Task brief - Using the material below, copy every line where "with" appears.

•••

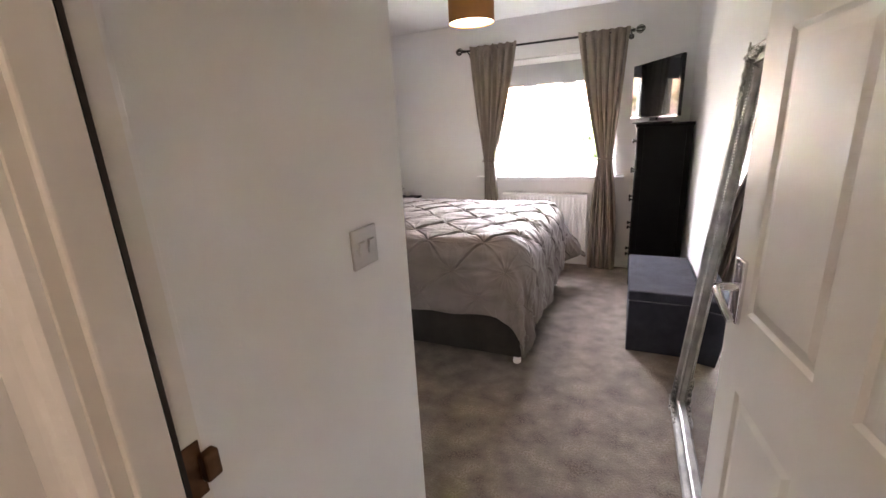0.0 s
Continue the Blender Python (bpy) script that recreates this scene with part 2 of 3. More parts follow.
def panel_leaf(w, h, t, cols, rows):
    """A moulded door leaf in the xz plane, its face at y = 0 and its back at y = -t; cols and rows: spans of the sunk panels."""
    b = bmesh.new()
    xs = sorted({0.0, w, *[v for c in cols for v in c]})
    zs = sorted({0.0, h, *[v for r in rows for v in r]})
    for y, flip in ((0.0, True), (-t, False)):
        g = {(x, z): b.verts.new((x, y, z)) for x in xs for z in zs}
        sunk = []
        for x0, x1 in zip(xs, xs[1:]):
            for z0, z1 in zip(zs, zs[1:]):
                q = [g[x0, z0], g[x1, z0], g[x1, z1], g[x0, z1]]
                fc = b.faces.new(q[::-1] if flip else q)
                if (x0, x1) in cols and (z0, z1) in rows:
                    sunk.append(fc)
        b.normal_update()
        bmesh.ops.inset_individual(b, faces=sunk, thickness=0.013, depth=-0.006)
        bmesh.ops.inset_individual(b, faces=sunk, thickness=0.006, depth=0.0)
        bmesh.ops.inset_individual(b, faces=sunk, thickness=0.028, depth=0.0035)
    for x0, z0, x1, z1 in ((0, 0, w, 0), (w, 0, w, h), (w, h, 0, h), (0, h, 0, 0)):
        q = [b.verts.new(c) for c in ((x0, 0, z0), (x0, -t, z0), (x1, -t, z1), (x1, 0, z1))]
        b.faces.new(q)
    bmesh.ops.remove_doubles(b, verts=b.verts[:], dist=1e-5)
    bmesh.ops.delete(b, geom=[v for v in b.verts if not v.link_faces], context="VERTS")
    return b


# ---- the room: x from the headboard wall, y from the wardrobe wall to the window wall ----
XE, YN, H = 2.925, 3.18, 2.28
WX0, WX1, WZ0, WZ1 = 1.188, 2.368, 0.848, 1.93
T = 0.28
structure("floor", box(-0.3, -2.6, -0.1, 3.4, YN + 0.0, 0.0), CARPET, "worn grey-beige pile carpet over the whole room", "carpet")
structure("ceiling", box(-0.3, -2.6, H, 3.4, YN + T, H + 0.1), CEIL, "plain white painted flat ceiling", "ceiling")
structure("wall_west", box(-0.2, -0.75, 0, 0, YN + T, H), WALL, "white painted wall behind the bed", "wall")
structure("wall_east", box(XE, -2.6, 0, XE + 0.2, YN + T, H), WALL, "white painted side wall", "wall")
wn_b = box(0, YN, 0, WX0, YN + T, H)
box(WX1, YN, 0, XE, YN + T, H, bm=wn_b)
box(WX0, YN, 0, WX1, YN + T, WZ0, bm=wn_b)
box(WX0, YN, WZ1, WX1, YN + T, H, bm=wn_b)
structure("wall_north", wn_b, WALL, "white painted wall round the window", "wall")
# wardrobe wall with two openings, and the wall that turns the corner into the entry
YW = 0.016
WD = [(0.800, 1.709), (0.10, 0.652)]
DTOP = 1.99
XC = 1.94
ws = box(0.0, YW - 0.1, 0, WD[1][0], YW, H)
box(WD[1][1], YW - 0.1, 0, WD[0][0], YW, H, bm=ws)
box(WD[0][1], YW - 0.1, 0, XC, YW, H, bm=ws)
box(WD[1][0], YW - 0.1, DTOP, WD[1][1], YW, H, bm=ws)
box(WD[0][0], YW - 0.1, DTOP, WD[0][1], YW, H, bm=ws)
structure("wall_south", ws, WALL, "white painted wall round the fitted wardrobes", "wall")
structure("wall_entry", box(XC - 0.1, -0.68, 0, XC, YW - 0.1, H), WALL, "white painted entry wall with a light switch", "wall")
structure("wall_wardrobe_back", box(0, -0.75, 0, XC - 0.1, -0.65, H), WALL, "plain wall at the back of the wardrobes", "wall")
# wall with the entry door
DX0, DX1, DY = 2.006, 2.850, -0.68
wd = box(XC - 0.1, DY - 0.1, 0, DX0 - 0.03, DY, H)
box(DX1 + 0.03, DY - 0.1, 0, XE, DY, H, bm=wd)
box(DX0 - 0.03, DY - 0.1, 2.02, DX1 + 0.03, DY, H, bm=wd)
structure("wall_door", wd, WALL, "white painted wall round the entry door", "wall")
structure("wall_hall", box(1.2, -2.6, 0, XE, -2.5, H), WALL, "plain wall at the end of the hall", "wall")
structure("wall_hall_side", box(1.2, -2.5, 0, 1.3, DY - 0.1, H), WALL, "plain side wall of the hall", "wall")
structure("wall_hall_return", box(1.3, DY - 0.2, 0, XC - 0.1, DY - 0.1, H), WALL, "plain return wall of the hall", "wall")


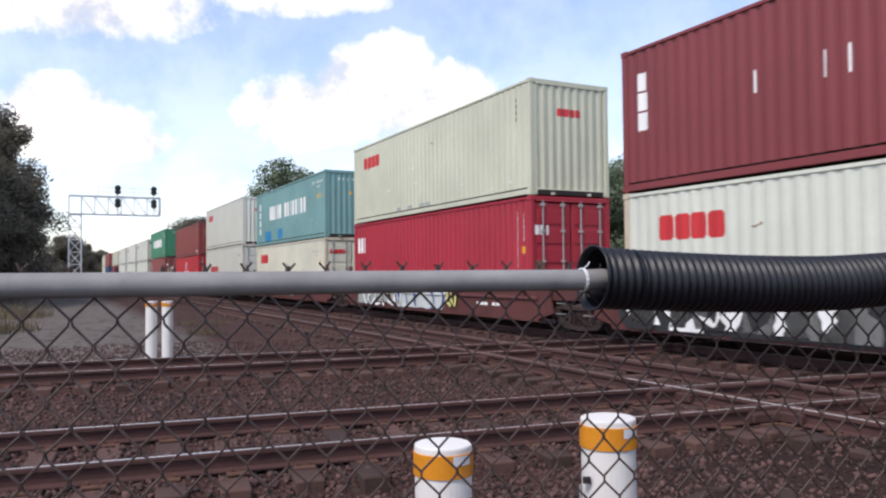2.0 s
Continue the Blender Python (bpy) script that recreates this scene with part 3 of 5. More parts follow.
    def codes(self, ink="white"):
        """Small number plates and warning signs near the forward end."""
        self.column(ink, 0.66, 0.07, self.h - 0.35, self.h - 1.75, 11, name="code_bar")
        self.column(ink, 0.38, 0.07, self.h - 0.42, self.h - 1.10, 5, name="code_bar")
        bm = bmesh.new()
        self.piece(bm, 0.30, 0.48, self.h - 1.42, self.h - 1.24)
        part("warning_sign", bm, INK["yellow"], self.wall)
        return self


FLOOR = 0.575       # height of a lower container's underside
LIFT = 0.02
TRAIN = []          # thing, distance along the line at the clip's start, height


def stack(s0, lower, upper):
    TRAIN.append((lower.e, s0, TRAIN_LAT, FLOOR))
    TRAIN.append((upper.e, s0, TRAIN_LAT, FLOOR + lower.h + LIFT))


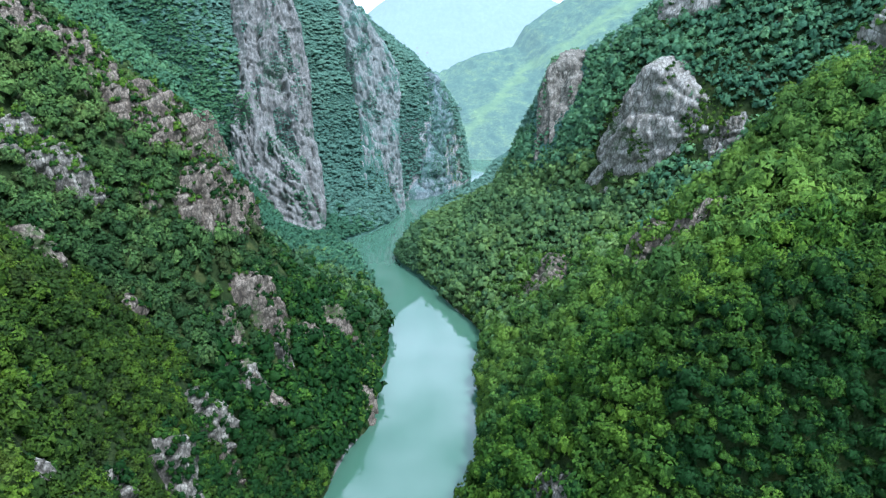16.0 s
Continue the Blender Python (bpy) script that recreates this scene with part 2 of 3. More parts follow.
def smooth_lookup(ys, vals, y):
    """Catmull-Rom through knots at uneven stations; vals may hold several columns."""
    ys, vals = np.asarray(ys, float), np.asarray(vals, float)
    y = np.clip(np.asarray(y, float), ys[0], ys[-1] - 1e-6)
    i = np.clip(np.searchsorted(ys, y, side="right") - 1, 0, len(ys) - 2)
    m = np.gradient(vals, ys, axis=0)
    h = (ys[i + 1] - ys[i])
    t = (y - ys[i]) / h
    if vals.ndim > 1:
        h, t = h[:, None], t[:, None]
    return ((2 * t ** 3 - 3 * t ** 2 + 1) * vals[i] + (t ** 3 - 2 * t ** 2 + t) * h * m[i]
            + (-2 * t ** 3 + 3 * t ** 2) * vals[i + 1] + (t ** 3 - t ** 2) * h * m[i + 1])


# the two water lines: northing, easting
BANK_LEFT = dict(zip(
    (-300, 60, 120, 164, 192, 221, 270, 299, 329, 378, 414, 456, 508, 538, 576, 636, 699, 723, 796, 850, 960, 1200),
    (-20, -32, -33, -35, -43, -46, -41, -32, -32, -33, -39, -53, -73, -88, -64, -45, -41, -17, 24, 30, 30, 50)))
BANK_RIGHT = dict(zip(
    (-300, 60, 120, 164, 185, 201, 218, 232, 256, 266, 280, 338, 380, 411, 459, 493, 538, 608, 690, 780, 860, 1000, 1200),
    (45, 33, 31, 29, 23, 18, 10, 4, 5, 9, 10, 12, 16, 2, -17, -36, -37, -24, 2, 36, 55, 78, 130)))
# cross-sections of the two sides: height at these distances from the water line
REACH = (0, 6, 15, 30, 50, 75, 110, 160, 240, 400)
SIDE_LEFT = {
    -300: (0, 20, 40, 60, 80, 100, 130, 170, 230, 290),
    60: (0, 35, 71, 100, 112, 124, 145, 180, 230, 290),
    100: (0, 38, 84, 100, 112, 124, 145, 180, 230, 290),
    145: (0, 37, 71, 89, 108, 119, 139, 174, 225, 290),
    178: (0, 15, 37, 67, 102, 114, 132, 166, 220, 288),
    205: (0, 12, 28, 63, 93, 110, 130, 167, 221, 290),
    238: (0, 11, 22, 46, 77, 106, 133, 163, 213, 285),
    268: (0, 13, 24, 34, 70, 106, 138, 171, 221, 290)}
SIDE_LEFT_FAR = {
    296: (0, 12, 22, 36, 74, 112, 142, 173, 220, 290),
    322: (0, 12, 22, 36, 76, 119, 147, 178, 224, 290),
    350: (0, 11, 21, 34, 52, 79, 108, 146, 205, 285),
    380: (0, 10, 18, 26, 38, 52, 76, 118, 185, 275),
    435: (0, 7, 12, 18, 25, 36, 62, 118, 200, 290),
    470: (0, 7, 12, 18, 27, 52, 112, 168, 232, 305),
    512: (0, 8, 13, 19, 28, 52, 112, 172, 245, 312),
    545: (0, 6, 10, 14, 20, 36, 105, 180, 255, 320)}
SIDE_LEFT_END = {
    600: (0, 4, 8, 12, 17, 50, 135, 205, 270, 325),
    640: (0, 9, 18, 25, 32, 58, 140, 215, 275, 325),
    690: (0, 36, 78, 98, 104, 116, 168, 230, 285, 320),
    745: (0, 34, 80, 112, 134, 150, 178, 220, 262, 305),
    800: (0, 45, 88, 112, 132, 152, 180, 212, 252, 295),
    850: (0, 25, 50, 72, 90, 108, 140, 175, 210, 250),
    960: (0, 2, 4, 8, 14, 24, 40, 60, 90, 120),
    1200: (0, 2, 4, 6, 9, 13, 20, 30, 45, 60)}
SIDE_RIGHT = {
    -300: (0, 10, 20, 30, 45, 60, 90, 130, 190, 260),
    60: (0, 9, 16, 24, 33, 45, 75, 125, 190, 260),
    146: (0, 16, 24, 33, 42, 51, 75, 124, 189, 270),
    175: (0, 21, 32, 43, 56, 69, 90, 133, 199, 279),
    212: (0, 18, 31, 56, 76, 89, 98, 135, 203, 289),
    240: (0, 18, 30, 46, 68, 87, 102, 137, 206, 294),
    265: (0, 14, 25, 42, 65, 87, 106, 138, 209, 299),
    286: (0, 13, 24, 40, 62, 87, 114, 148, 218, 303),
    310: (0, 12, 23, 37, 59, 86, 120, 154, 223, 305)}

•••

Reply to the task -
Continue the Blender Python (bpy) script that recreates this scene with part 2 of 3. More parts follow.
# wardrobe wall with two openings, and the wall that turns the corner into the entry
structure("wall_entry", box(XC - 0.1, -0.68, 0, XC, YW - 0.1, H), WALL, "white painted entry wall with a light switch", "wall")
# wall with the entry door
Continue the Blender Python (bpy) script that recreates this scene with part 3 of 5. More parts follow.
Continue the Blender Python (bpy) script that recreates this scene with part 2 of 3. More parts follow.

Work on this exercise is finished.